Now, it’s personal. Until last week the world’s migrant crisis was abstract, a procession of humanity as statistics. The 59.5 million people forcibly displaced by the end of last year, two-thirds of them uprooted from home within their own country.
Editorial Bangkok Post – 6 Sep 2015 at 01:42
Published: 6/09/2015 at 01:42 AM
Newspaper section: News
Now, it’s personal. Until last week the world’s migrant crisis was abstract, a procession of humanity as statistics. The 59.5 million people forcibly displaced by the end of last year, two-thirds of them uprooted from home within their own country. The 1.9 million Syrians living in Turkey, mainly in camps, having fled a country torn between the atrocities of Bashar al-Assad and the Islamic State. The 140,000 men, women and children who have entered Hungary from the border with Serbia this year alone, hoping for asylum in richer western European countries. The hundreds of thousands of Rohingya who have entrusted their lives to traffickers, their very exodus abetted by the regime they seek to escape. The Uighur who have turned to criminal networks to escape persecution in China. The Iraqis, Afghans and Sudanese who made perilous journeys to Australian waters only to have the navy pay their traffickers to turn away.
The crisis has been too broad and nebulous to grapple with. The reasons people are migrating and seeking asylum are many and complex, from political persecution in Myanmar to human rights abuses in Eritrea and outright war in Syria and Iraq. Others have long escaped immediate danger but seek better lives for themselves and their families in third countries. For those who are not in such circumstances, it has been too easy to go about life as normal, to reason that the crisis is happening elsewhere and to other people, to think it is somebody else’s problem. Now, it seems impossible to look away.
The photograph of Aylan Kurdi’s lifeless body on a Turkish beach seems to have pricked the world’s conscience. The three-year-old boy drowned when a boatload of Syrians capsized 50 metres from shore, as did his brother and mother. It is a horrifying image and captured the tragedy of the crisis in the Middle East and Europe like no other.

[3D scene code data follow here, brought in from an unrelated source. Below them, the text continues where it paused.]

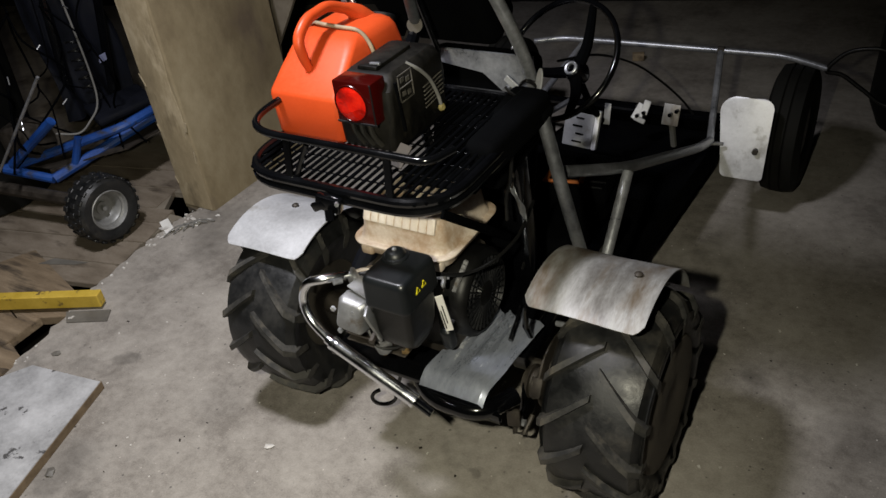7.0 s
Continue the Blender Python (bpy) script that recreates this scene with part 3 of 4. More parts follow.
part("head_panel", box((-0.11, 0.245, 1.04), (0.3, 0.12, 0.3), 0.03, 3, (26.5, 0, 0)), CLOTH, kart, "black padded seat panel")
# Above the view, sized so its shadow falls across the right-hand floor
part("head_rest", box((-0.045, 0.14, 1.31), (0.44, 0.15, 0.32), 0.04, 3, (26.5, 0, 0)), CLOTH, kart, "unseen wide black head rest added to shade the floor")
part("seat_base", box((-0.02, 0.56, 0.3), (0.36, 0.5, 0.1), 0.03, 3), CLOTH, kart, "black seat base")
part("side_box", box((0.135, 0.085, 0.77), (0.06, 0.2, 0.14), 0.025, 3, (14, 0, -6)), CLOTH, kart, "black box beside the seat")
part("rail_pad", box((0.18, 0.018, 0.829), (0.07, 0.235, 0.07), 0.02, 4, (5, 0, -4)), CLOTH, kart, "matt black pad along the rack rail")
part("under_tray", box((0.085, 0.01, 0.765), (0.165, 0.28, 0.012), 0.004, 1, (0, 0, 3)), CLOTH, kart, "black tray under the rack")
part("side_post", box((0.135, 0.12, 0.53), (0.05, 0.05, 0.44), 0.008, 2, (6, 0, 0)), BLACK, kart, "black upright beside the engine")
part("bracket_plate", box((0.122, 0.165, 0.845), (0.062, 0.004, 0.014), 0.001, 1, (0, 40, 0)), ALU, kart, "bright bracket plate")
part("bracket_bolt", tube([(0.095, 0.165, 0.833), (0.103, 0.19, 0.836)], 0.009, 8), CAST, kart, "pale bolt")
part("tab", lathe([(0, 0.001), (0, 0.024), (0.003, 0.024), (0.003, 0.001)], 20, pose(0.183, 0.145, 0.872, 0, 12, 50) @ Matrix.Diagonal((1, 0.5, 1.25, 1))), ALU, kart, "small pale metal tab")
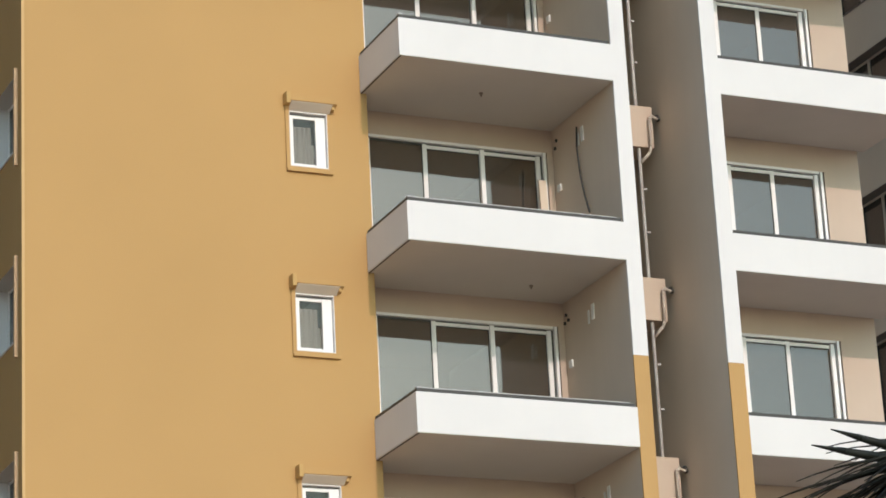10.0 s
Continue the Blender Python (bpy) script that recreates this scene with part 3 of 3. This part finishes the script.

Now, because someone so young and defenceless washed ashore alone, a worldwide problem of enormous complexity has become heartbreakingly relatable. The world watched an anguished father bury his family and wondered how it could have come to this.
But the even sadder truth is last week was really no different than the one before it, or the one before that. There is nothing sudden about the suffering at the heart of the crisis, but for too long it has been easy to ignore migrants and asylum seekers. The photograph showed a failing of humanity which has long been there.
Late last month, 71 corpses were found in an abandoned truck on an Austrian motorway, suffocated when they put their lives in the hands of human traffickers heading west from Hungary. That four children were among the dead seems especially cruel, but none deserved to die that way. So far this year, more than 2,500 people have died in the Mediterranean Sea attempting desperate journeys. The Australian government claims its unconscionable hard-line policy towards asylum seekers arriving by boat has stopped deaths at sea, but arguably all it has done is pushed the problems elsewhere. Closer to home, it was only in May that 32 graves were found in Songkhla and another 139 on the Malaysian side of the border. Each death is as tragic as Aylan Kurdi’s.
Just as people have struggled to come to grips with the scope of the problem, so have governments and international organisations. Self-interest reigns among nations, too, which is why Britain’s David Cameron spoke of “swarms” when public opinion was against immigration and struggles to respond now the tide has turned. Europe, with multiple countries within the one border, is hapless and hamstrung: where Hungary is unwelcoming, Sweden is offering indefinite residence to victims of Syria’s civil war. Asean’s response to this year’s Rohingya crisis does provide hope that similar emergencies in the region will be dealt with better in the future. The 10-nation bloc took some steps away from its longstanding policy of non-interference, with Malaysia and Indonesia showing leadership and compassion rather than push boatloads of Rohingya away from the shore. With Asean’s borders about to become more open and the economies more connected, greater cooperation on migration is a welcome development.
But it is too simplistic to think of Europe’s crisis as the consequence of Syria’s civil war, or Australia’s hardline policy as the result of pandering to a conservative electorate, or the plight of the Rohingya as being a problem for Myanmar. The world has to come to terms with the widespread inequality and suffering which drives people to desperate measures in an effort to secure a better future. We have to deal with the horrors that leave families like Aylan Kurdi’s in such a desperation they would rather risk their lives than stay. We have to look at the worldwide situation and confront the fact the migrant crisis is the defining challenge of our times. History will judge how humanity rises to meet it.